Wealth inequality: Give all Indians a stake in capitalism—literally

Whatever the true picture of wealth distribution, it has entered the political arena as an issue ahead of our general elections.
Whatever the true picture of wealth distribution, it has entered the political arena as an issue ahead of our general elections.


  • Wealth disparity is a glaring issue no doubt, but drastic redistribution would prove too disruptive for anybody’s good. A policy of PSU stock grants for every Indian household deserves a trial.

Indian wealth has grown enormously over the past decade. Look at our stock-market indicators. On Wednesday, the S&P BSE Sensex closed above the 75,000 mark, a new peak and triple the level it was around the time the Narendra Modi government took charge 10 years ago. A day earlier, the BSE touched 400 trillion in market capitalization, the sum of what all listed shares are worth. The impressive part is that participation has broadened vastly too. India boasts of over 150 million demat accounts, up from just 20 million or so a decade ago. Most new investors joined the equity bandwagon after the pandemic’s outbreak in 2020. Investors taking the indirect route have also burgeoned. Monthly investment plans run by mutual funds now funnel as much as 19,000 crore into Indian equities each month. In 2014, this figure was only around 2,000 crore. Assessments by fund houses, the market regulator and research firms suggest rising equity enthusiasm even in small towns. The ease of investing assured by a clutch of online apps is part of this story. While no hard data is available to back this, it is a fair guess that middle-class India has finally taken to share ownership in a big way.

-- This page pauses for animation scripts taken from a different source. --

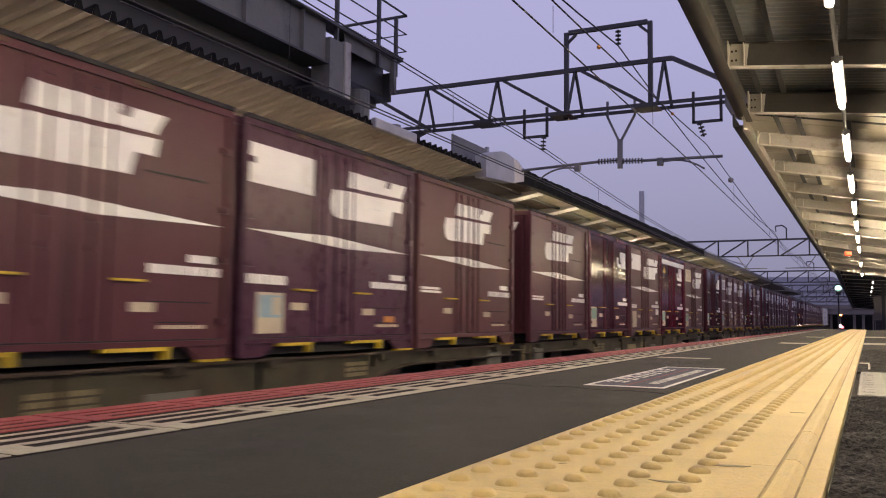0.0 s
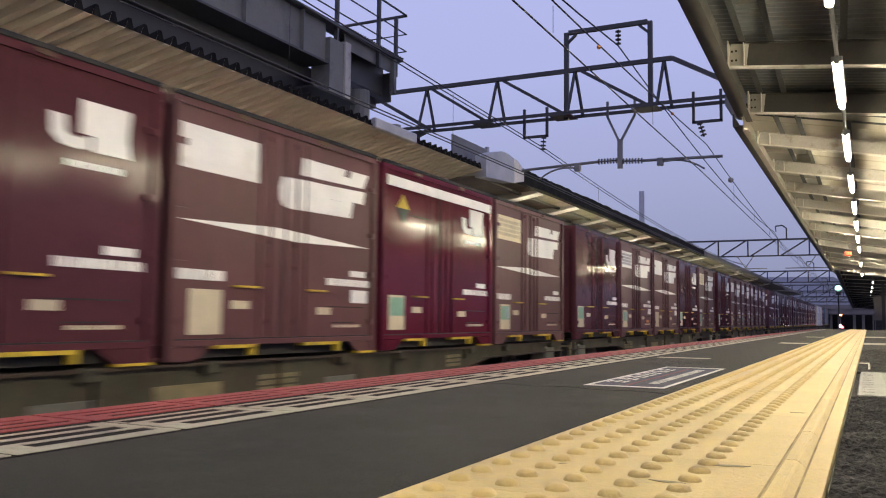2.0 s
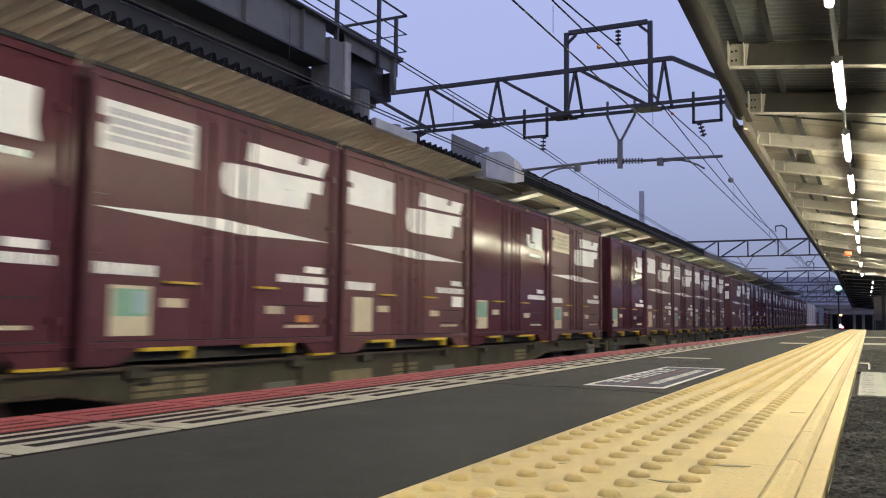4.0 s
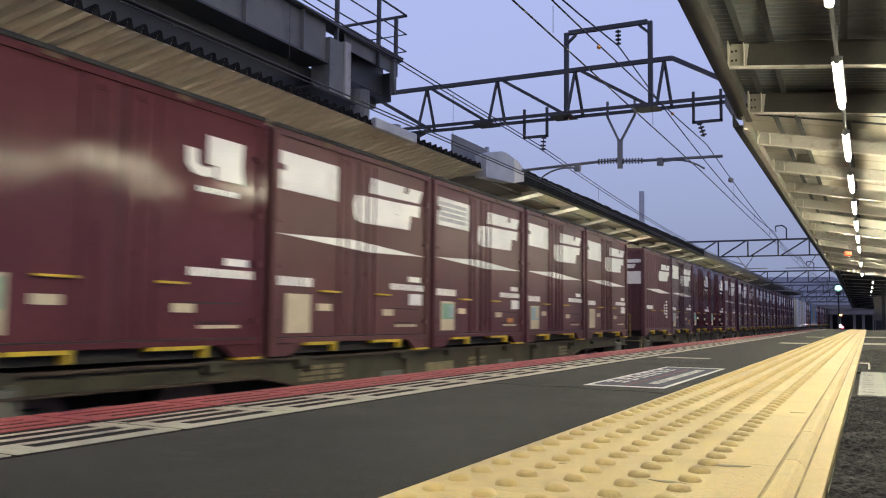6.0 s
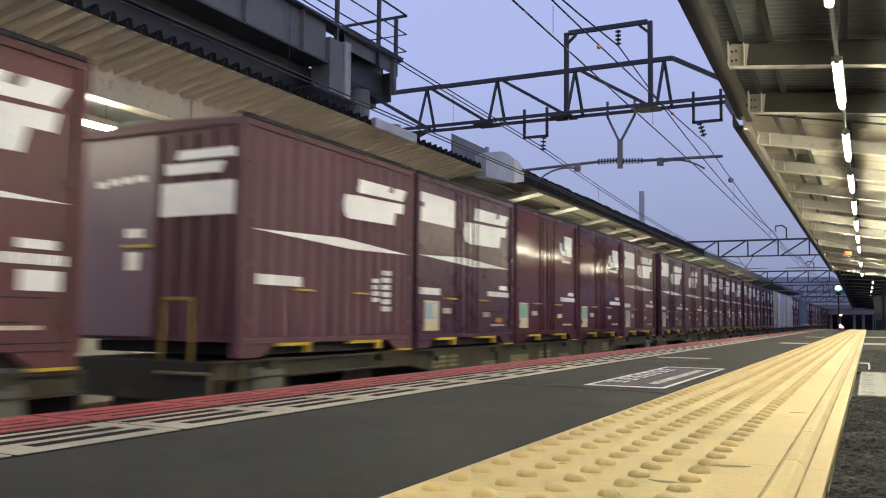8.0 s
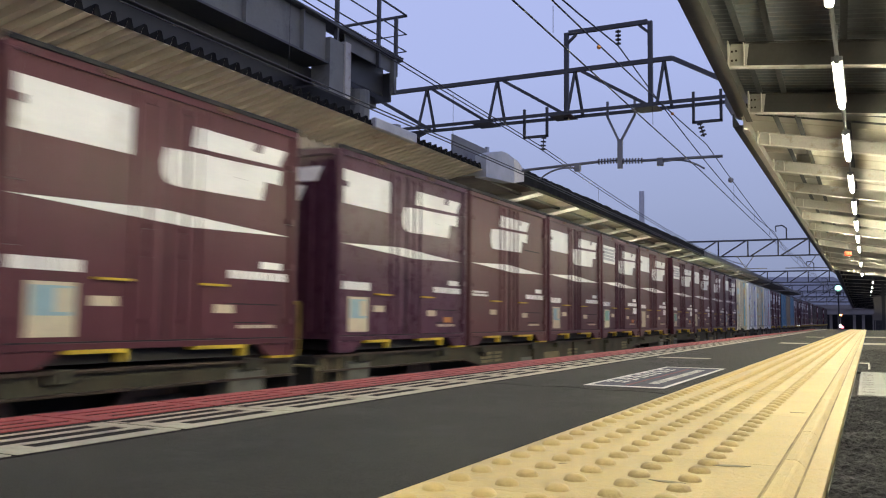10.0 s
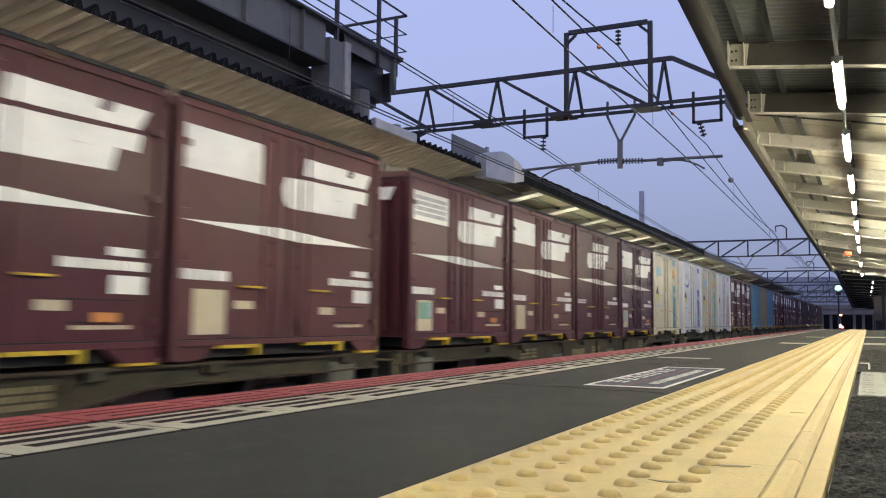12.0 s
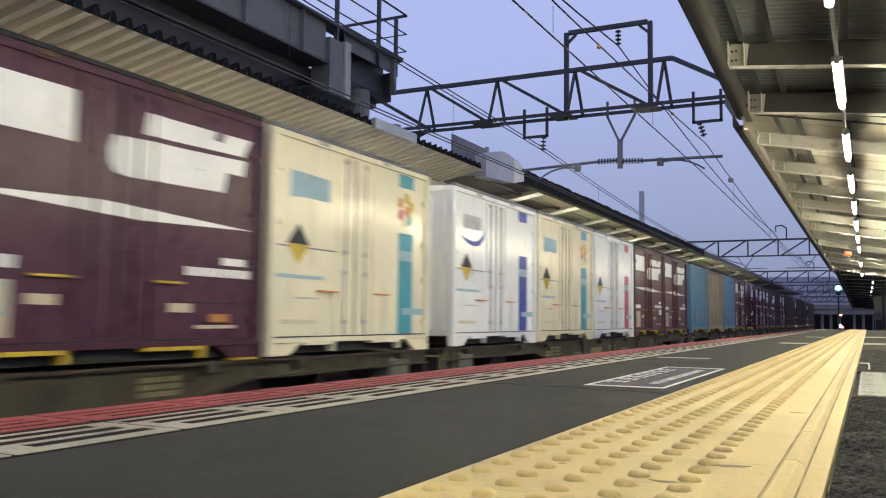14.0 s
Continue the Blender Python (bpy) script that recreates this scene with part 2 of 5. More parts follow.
def track(x, label):
    t = thing("railway_track", label, "railway track", kind="structure")
    for s in (-0.5335, 0.5335):
        b = bmesh.new()
        box(b, x + s - 0.032, -20, RAIL_Z - 0.04, x + s + 0.032, 160, RAIL_Z)
        box(b, x + s - 0.008, -20, RAIL_Z - 0.13, x + s + 0.008, 160, RAIL_Z - 0.04)
        box(b, x + s - 0.06, -20, RAIL_Z - 0.15, x + s + 0.06, 160, RAIL_Z - 0.13)
        part("rail", b, RAIL_STEEL, t)
    b = bmesh.new()
    for k in range(150):
        y = -10 + k * 0.62
        box(b, x - 1.0, y - 0.11, RAIL_Z - 0.27, x + 1.0, y + 0.11, RAIL_Z - 0.15)
    tagged(part("sleepers", b, CONCRETE, t), kind="stuff")
for x in (NEAR_TRACK, TRAIN_TRACK, FAR_TRACK):
    track(x, "steel rails on concrete sleepers in gravel")

# The platform is level near the lamps and falls away gently beyond.
CREST = 24.0
def fall(y):
    return 0.0 if y < CREST else -0.012 * (y - CREST)

def strip(name, x0, x1, y0, y1, z, depth, material, parent=None, label="", step=0.0):
    """A long slab that follows the platform's fall."""
    b = bmesh.new()
    cuts = [y0] + [c for c in (CREST, 40.0, 70.0) if y0 < c < y1] + [y1]
    rows = []
    for y in cuts:
        rows.append([b.verts.new((x, y, fall(y) + dz)) for x, dz in ((x0, z), (x1, z), (x1, z - depth), (x0, z - depth))])
    for p, q in zip(rows, rows[1:]):
        for i in range(4):
            b.faces.new((p[i], p[(i + 1) % 4], q[(i + 1) % 4], q[i]))
    b.faces.new(rows[0][::-1])
    b.faces.new(rows[-1])
    bmesh.ops.recalc_face_normals(b, faces=b.faces[:])
    return part(name, b, material, parent, label)

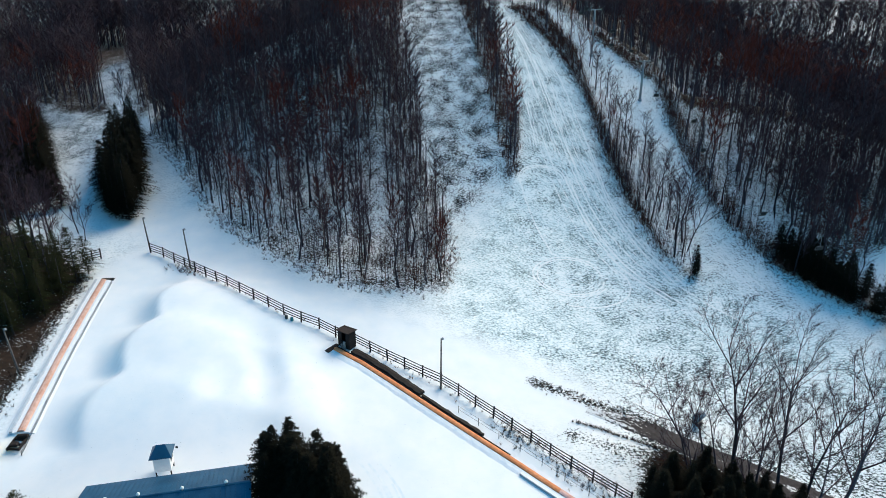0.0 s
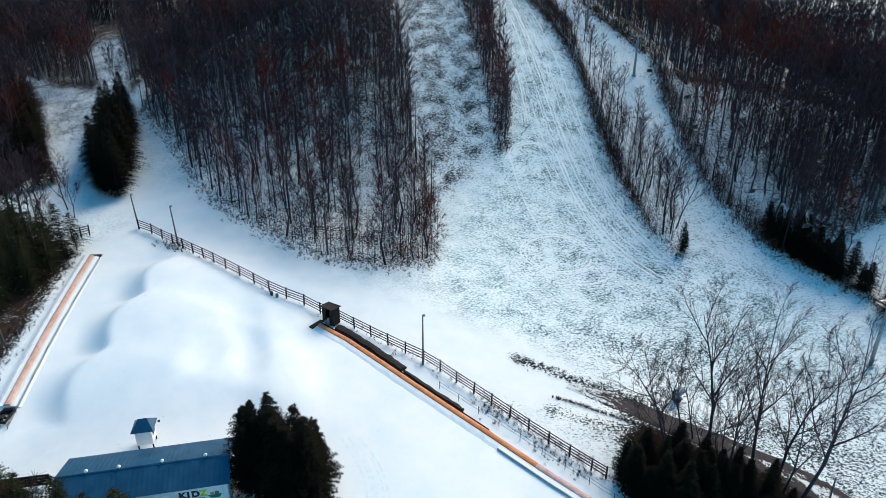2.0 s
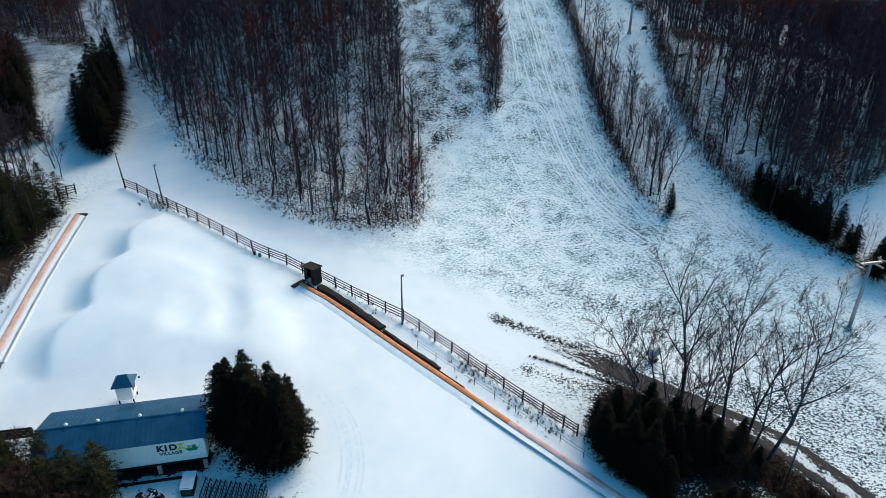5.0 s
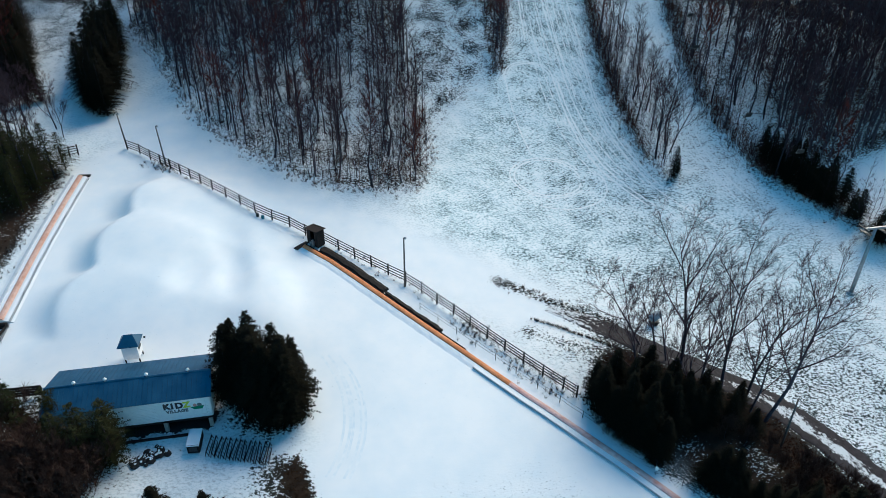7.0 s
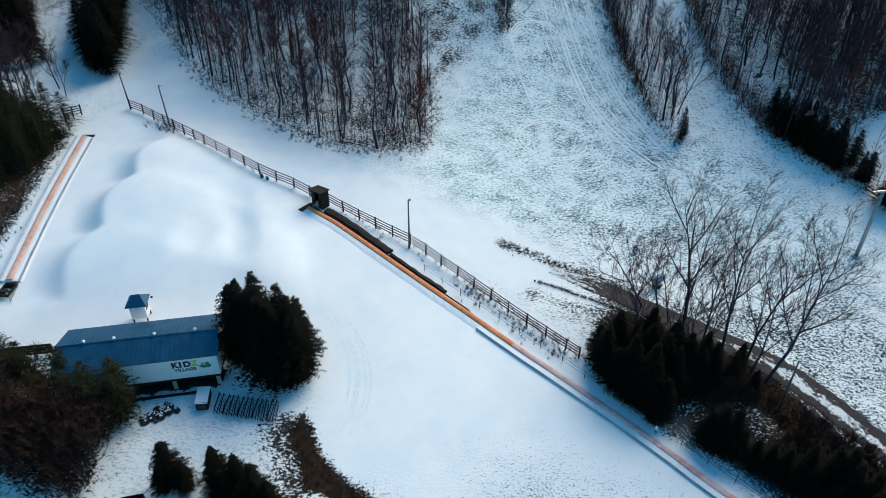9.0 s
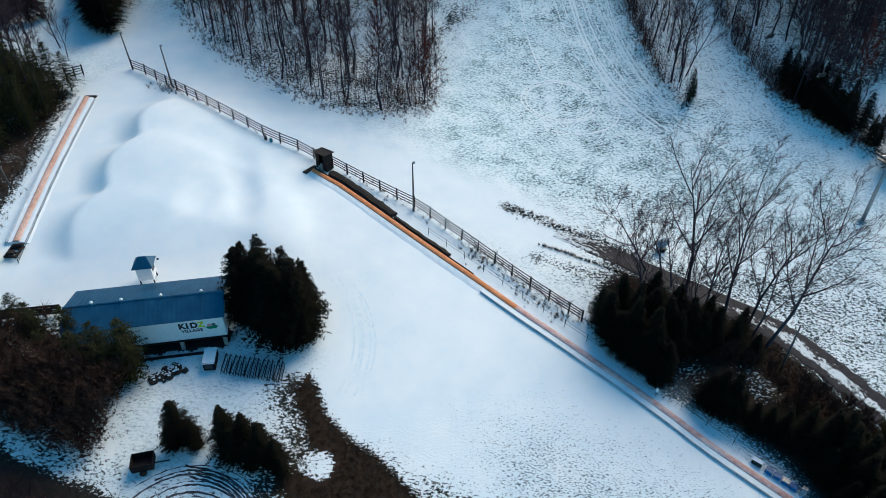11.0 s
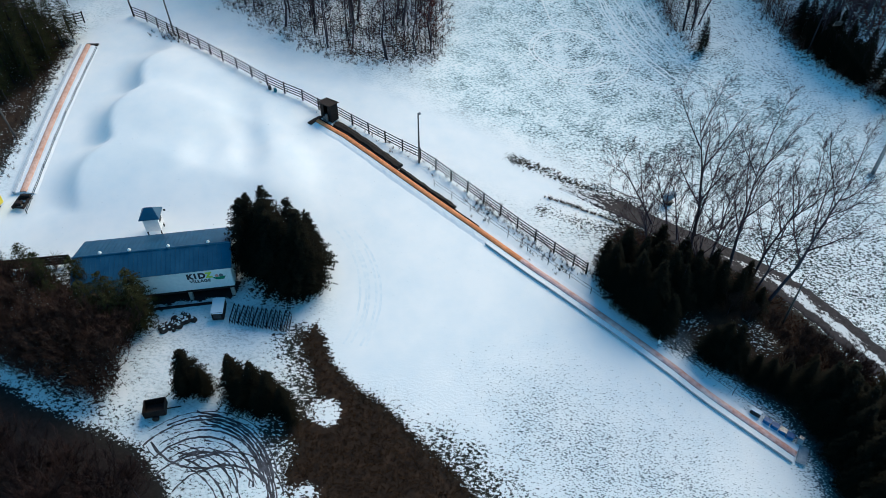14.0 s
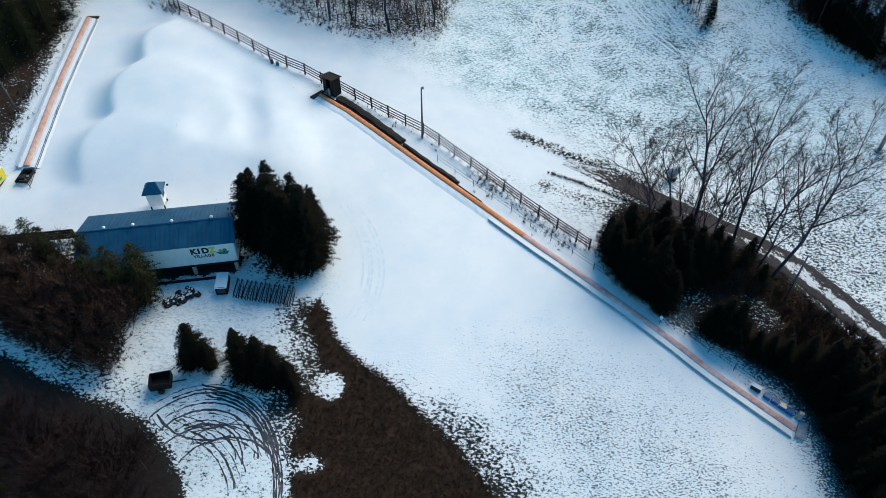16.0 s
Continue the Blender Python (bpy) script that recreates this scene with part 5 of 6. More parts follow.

Yet, it is also obvious that not everyone in the country is a market participant. Since there exists no reliable data on wealth across socio-economic levels, we have only indirect estimates of disparity. Bleak data on inequality published by global agencies has been subject to criticism, but still, the gap in asset ownership between India’s well-off and those who lead hardscrabble lives must surely glare out for its enormity. This can be judged from the stock market’s capitalization; while foreigners own a chunk of shares, it mostly reflects the wealth of Indian equity owners, a class unlikely to exceed the ranks of our rich and middle-class. Most of our population is left out. Whatever the true picture of wealth distribution, it has entered the political arena as an issue ahead of our general elections. Along the campaign trail last week, Congress leader Rahul Gandhi promised a survey of wealth possession in the country—for its redistribution. The actual contours of what the opposition party has in mind are not known, but the rhetoric employed signals a leftward lurch in its orientation, reminiscent of India’s socialist era when riches were frowned upon. Although the market showed no reaction to that proposal (as the party is not expected to win), a drastic policy of expropriation would surely be disruptive for our economy, with capital flight setting the stage for hard times.

A benign way to tackle India’s concentration of capital would be to expand the base of equity holders to include every household. This can be achieved by a new approach to the privatization of public sector units (PSUs). Imagine a direct transfer of selected PSU shares to ‘Jan Dhan’ demat accounts opened for families that do not yet own any equity at all. Have-not beneficiaries would get dividends from enterprises that were publicly owned to begin with, track the market value of their assets and possibly start enlarging their stock portfolios through multilingual online tools. Of course, the digital divide will need to be bridged and much regulatory hand-holding would be required; as of now, a heavy compliance burden—nominee registration, KYC, etc—threatens to freeze the holdings even of aware investors. Eventually, however, stock grants could give all citizens a literal stake in wealth creation. And the more inclusive India’s growth is, the more sustainable it’ll be.